Aim:
Return every record below exactly as written, but leave out the pictures.

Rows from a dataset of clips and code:
___
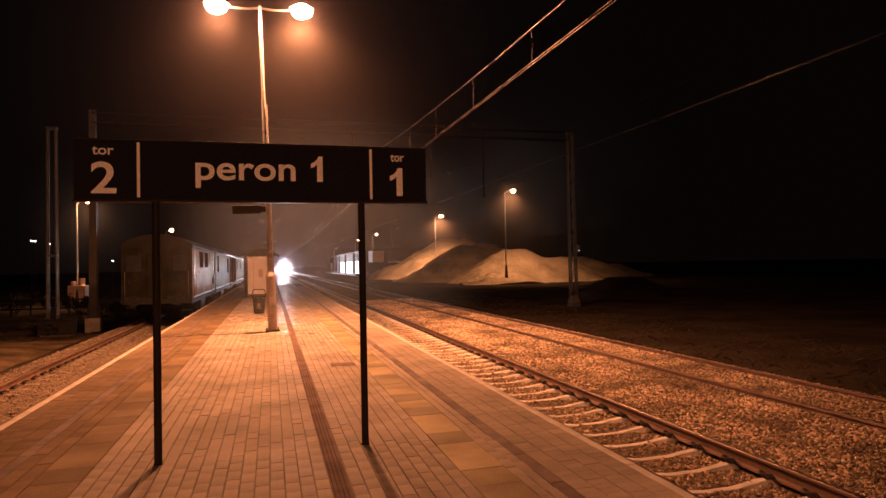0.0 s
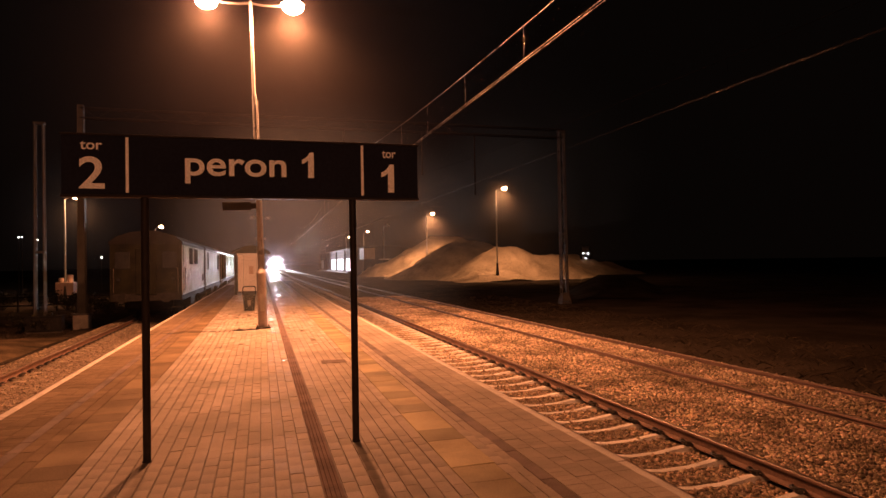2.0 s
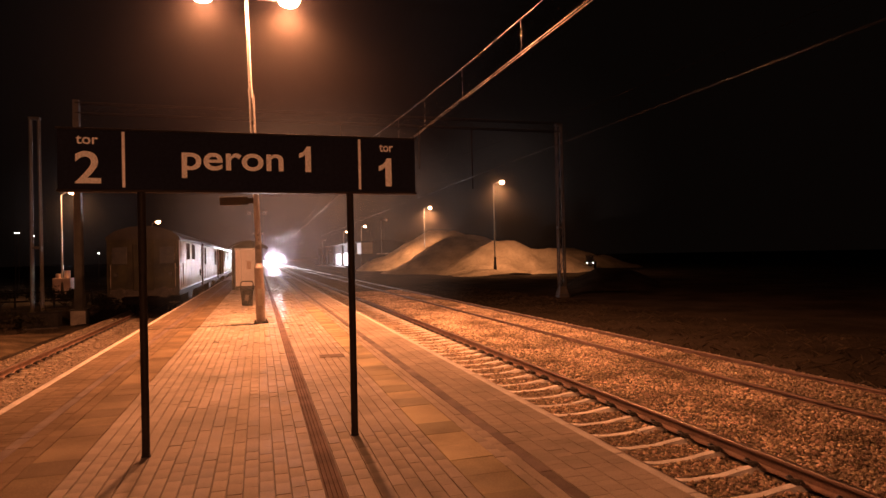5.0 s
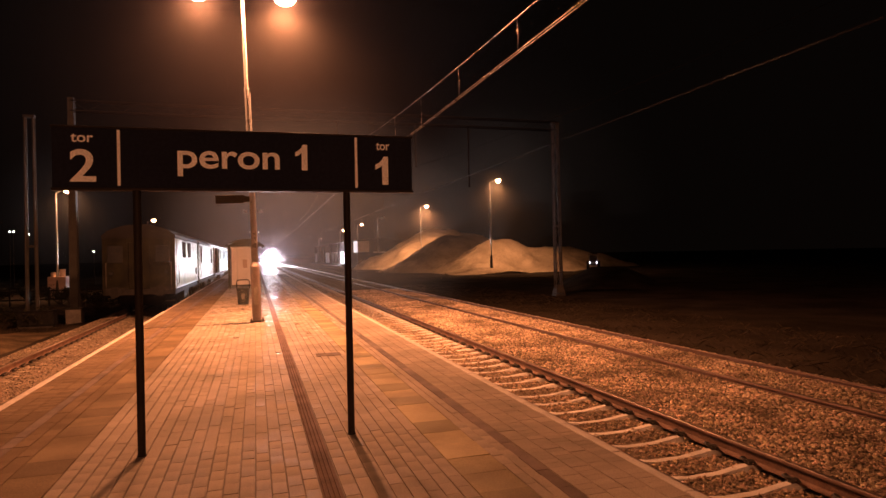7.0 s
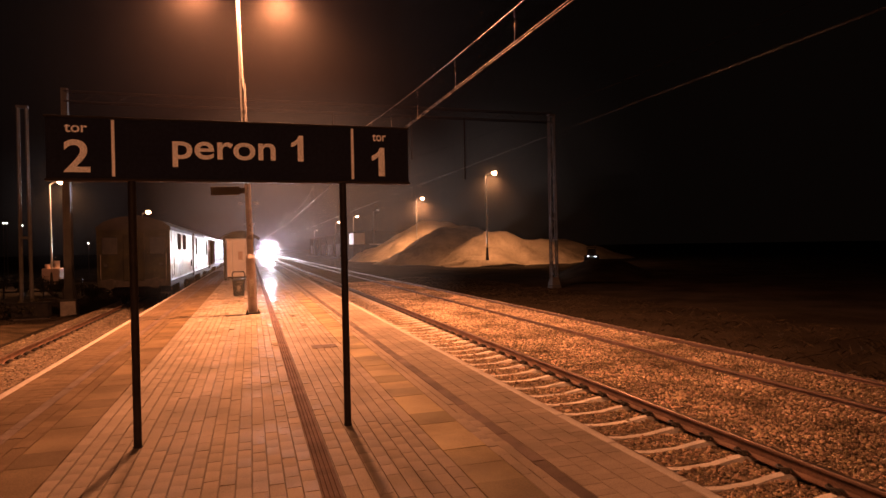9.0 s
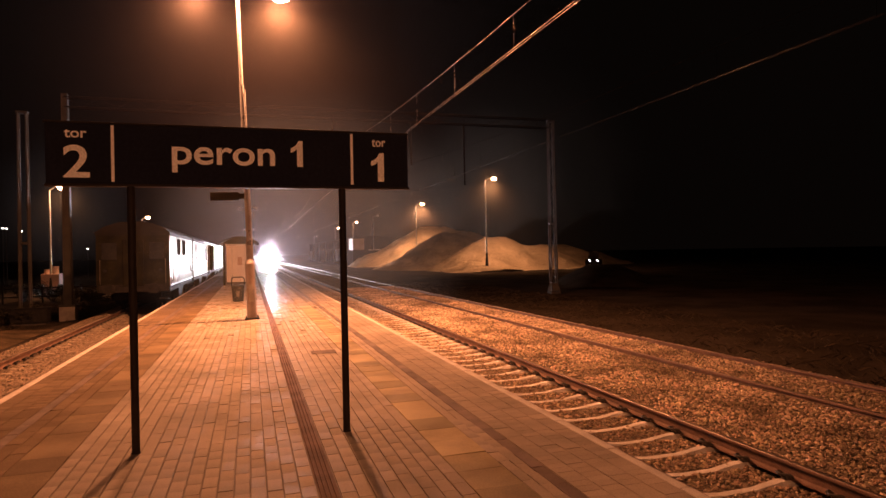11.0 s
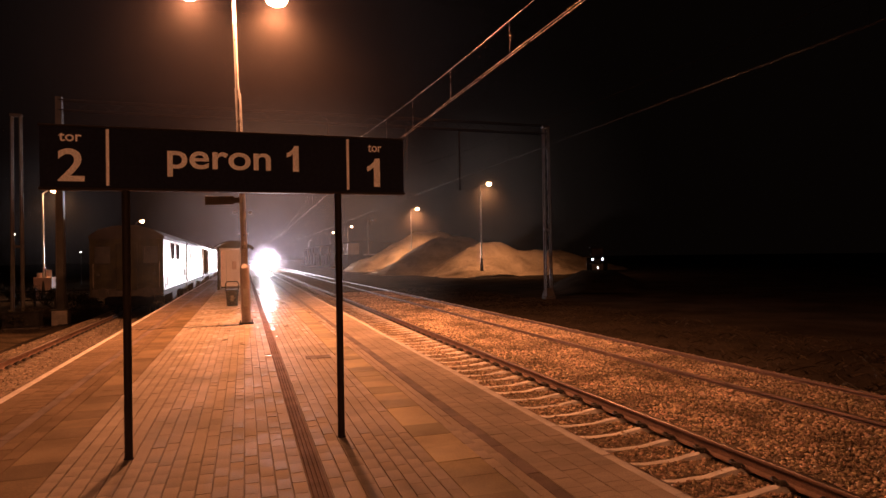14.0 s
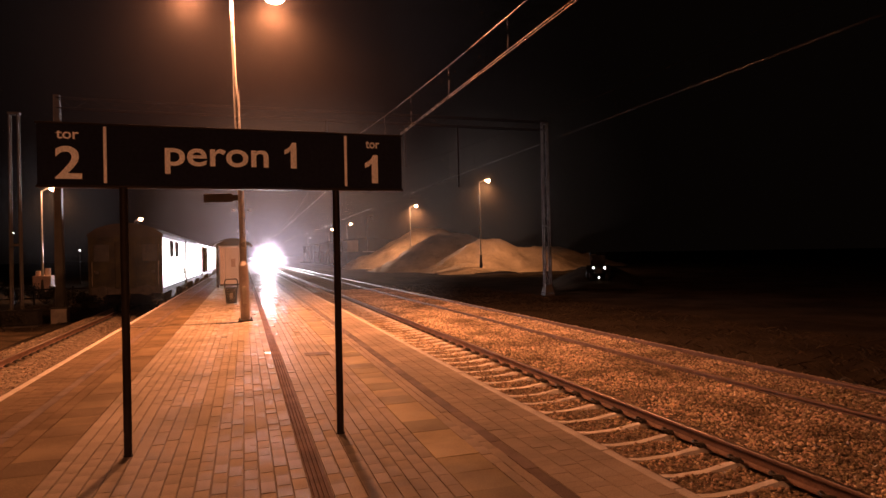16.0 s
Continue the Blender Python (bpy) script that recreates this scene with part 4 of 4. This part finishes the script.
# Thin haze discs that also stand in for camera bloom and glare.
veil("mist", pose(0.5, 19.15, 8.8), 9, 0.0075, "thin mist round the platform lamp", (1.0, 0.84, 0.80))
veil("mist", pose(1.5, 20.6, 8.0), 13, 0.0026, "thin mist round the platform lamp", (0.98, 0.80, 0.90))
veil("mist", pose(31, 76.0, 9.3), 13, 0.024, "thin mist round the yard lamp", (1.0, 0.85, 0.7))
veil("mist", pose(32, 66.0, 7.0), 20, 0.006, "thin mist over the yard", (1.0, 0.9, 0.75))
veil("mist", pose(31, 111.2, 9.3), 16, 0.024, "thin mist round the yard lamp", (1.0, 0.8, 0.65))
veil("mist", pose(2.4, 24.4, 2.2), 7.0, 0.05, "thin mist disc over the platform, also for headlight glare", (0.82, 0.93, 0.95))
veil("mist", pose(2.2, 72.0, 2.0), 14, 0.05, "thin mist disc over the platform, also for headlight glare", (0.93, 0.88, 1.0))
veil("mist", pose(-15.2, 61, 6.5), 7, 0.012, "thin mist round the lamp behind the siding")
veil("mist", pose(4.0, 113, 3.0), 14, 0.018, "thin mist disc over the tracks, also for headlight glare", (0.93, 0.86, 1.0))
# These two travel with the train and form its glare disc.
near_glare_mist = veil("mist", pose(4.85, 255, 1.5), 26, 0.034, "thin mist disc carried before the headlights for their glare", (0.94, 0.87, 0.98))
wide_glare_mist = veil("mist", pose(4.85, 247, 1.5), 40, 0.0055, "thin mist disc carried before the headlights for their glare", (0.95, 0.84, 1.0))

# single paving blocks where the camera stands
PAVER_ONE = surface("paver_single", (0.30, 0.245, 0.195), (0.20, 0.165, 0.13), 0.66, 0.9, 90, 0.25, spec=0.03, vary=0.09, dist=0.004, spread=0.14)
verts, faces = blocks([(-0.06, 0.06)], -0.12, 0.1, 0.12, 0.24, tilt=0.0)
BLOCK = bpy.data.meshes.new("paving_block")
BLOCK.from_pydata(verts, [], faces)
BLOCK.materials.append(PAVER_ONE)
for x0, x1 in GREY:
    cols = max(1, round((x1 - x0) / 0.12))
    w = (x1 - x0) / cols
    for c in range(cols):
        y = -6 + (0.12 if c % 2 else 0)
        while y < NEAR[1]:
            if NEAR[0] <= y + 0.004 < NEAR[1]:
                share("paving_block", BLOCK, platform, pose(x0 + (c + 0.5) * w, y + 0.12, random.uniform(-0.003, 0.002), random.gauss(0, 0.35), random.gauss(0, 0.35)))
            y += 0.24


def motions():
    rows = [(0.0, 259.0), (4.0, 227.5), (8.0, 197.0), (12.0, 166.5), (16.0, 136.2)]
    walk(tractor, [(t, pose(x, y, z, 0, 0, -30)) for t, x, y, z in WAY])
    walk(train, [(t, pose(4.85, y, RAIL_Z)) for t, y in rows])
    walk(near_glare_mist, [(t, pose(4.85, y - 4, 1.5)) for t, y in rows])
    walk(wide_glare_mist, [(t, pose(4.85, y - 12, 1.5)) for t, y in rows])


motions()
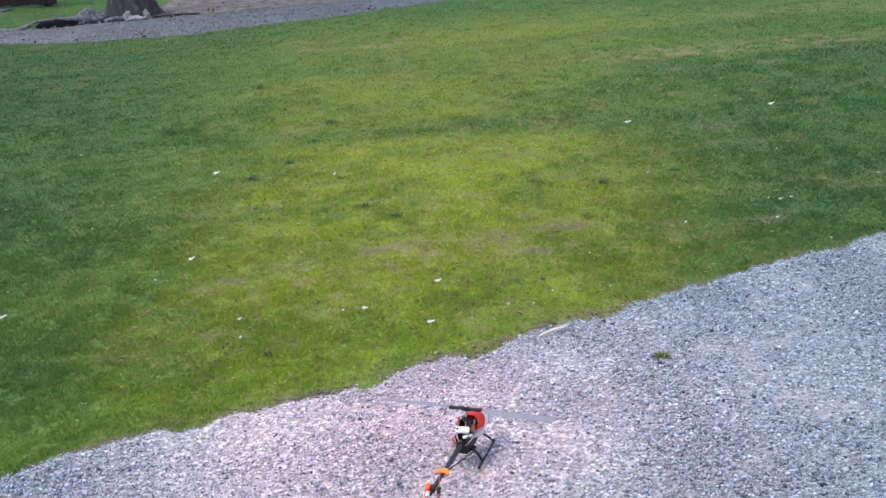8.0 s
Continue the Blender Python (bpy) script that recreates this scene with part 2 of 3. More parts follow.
___
Finished exercise:
0.0 s
2.0 s
5.0 s
7.0 s
9.0 s
11.0 s
14.0 s
16.0 s
Continue the Blender Python (bpy) script that recreates this scene with part 4 of 4. This part finishes the script.
# Thin haze discs that also stand in for camera bloom and glare.
veil("mist", pose(0.5, 19.15, 8.8), 9, 0.0075, "thin mist round the platform lamp", (1.0, 0.84, 0.80))
veil("mist", pose(1.5, 20.6, 8.0), 13, 0.0026, "thin mist round the platform lamp", (0.98, 0.80, 0.90))
veil("mist", pose(31, 76.0, 9.3), 13, 0.024, "thin mist round the yard lamp", (1.0, 0.85, 0.7))
veil("mist", pose(32, 66.0, 7.0), 20, 0.006, "thin mist over the yard", (1.0, 0.9, 0.75))
veil("mist", pose(31, 111.2, 9.3), 16, 0.024, "thin mist round the yard lamp", (1.0, 0.8, 0.65))
veil("mist", pose(2.4, 24.4, 2.2), 7.0, 0.05, "thin mist disc over the platform, also for headlight glare", (0.82, 0.93, 0.95))
veil("mist", pose(2.2, 72.0, 2.0), 14, 0.05, "thin mist disc over the platform, also for headlight glare", (0.93, 0.88, 1.0))
veil("mist", pose(-15.2, 61, 6.5), 7, 0.012, "thin mist round the lamp behind the siding")
veil("mist", pose(4.0, 113, 3.0), 14, 0.018, "thin mist disc over the tracks, also for headlight glare", (0.93, 0.86, 1.0))
# These two travel with the train and form its glare disc.
near_glare_mist = veil("mist", pose(4.85, 255, 1.5), 26, 0.034, "thin mist disc carried before the headlights for their glare", (0.94, 0.87, 0.98))
wide_glare_mist = veil("mist", pose(4.85, 247, 1.5), 40, 0.0055, "thin mist disc carried before the headlights for their glare", (0.95, 0.84, 1.0))

# single paving blocks where the camera stands
PAVER_ONE = surface("paver_single", (0.30, 0.245, 0.195), (0.20, 0.165, 0.13), 0.66, 0.9, 90, 0.25, spec=0.03, vary=0.09, dist=0.004, spread=0.14)
verts, faces = blocks([(-0.06, 0.06)], -0.12, 0.1, 0.12, 0.24, tilt=0.0)
BLOCK = bpy.data.meshes.new("paving_block")
BLOCK.from_pydata(verts, [], faces)
BLOCK.materials.append(PAVER_ONE)
for x0, x1 in GREY:
    cols = max(1, round((x1 - x0) / 0.12))
    w = (x1 - x0) / cols
    for c in range(cols):
        y = -6 + (0.12 if c % 2 else 0)
        while y < NEAR[1]:
            if NEAR[0] <= y + 0.004 < NEAR[1]:
                share("paving_block", BLOCK, platform, pose(x0 + (c + 0.5) * w, y + 0.12, random.uniform(-0.003, 0.002), random.gauss(0, 0.35), random.gauss(0, 0.35)))
            y += 0.24


def motions():
    rows = [(0.0, 259.0), (4.0, 227.5), (8.0, 197.0), (12.0, 166.5), (16.0, 136.2)]
    walk(tractor, [(t, pose(x, y, z, 0, 0, -30)) for t, x, y, z in WAY])
    walk(train, [(t, pose(4.85, y, RAIL_Z)) for t, y in rows])
    walk(near_glare_mist, [(t, pose(4.85, y - 4, 1.5)) for t, y in rows])
    walk(wide_glare_mist, [(t, pose(4.85, y - 12, 1.5)) for t, y in rows])


motions()
8.0 s
Continue the Blender Python (bpy) script that recreates this scene with part 2 of 3. More parts follow.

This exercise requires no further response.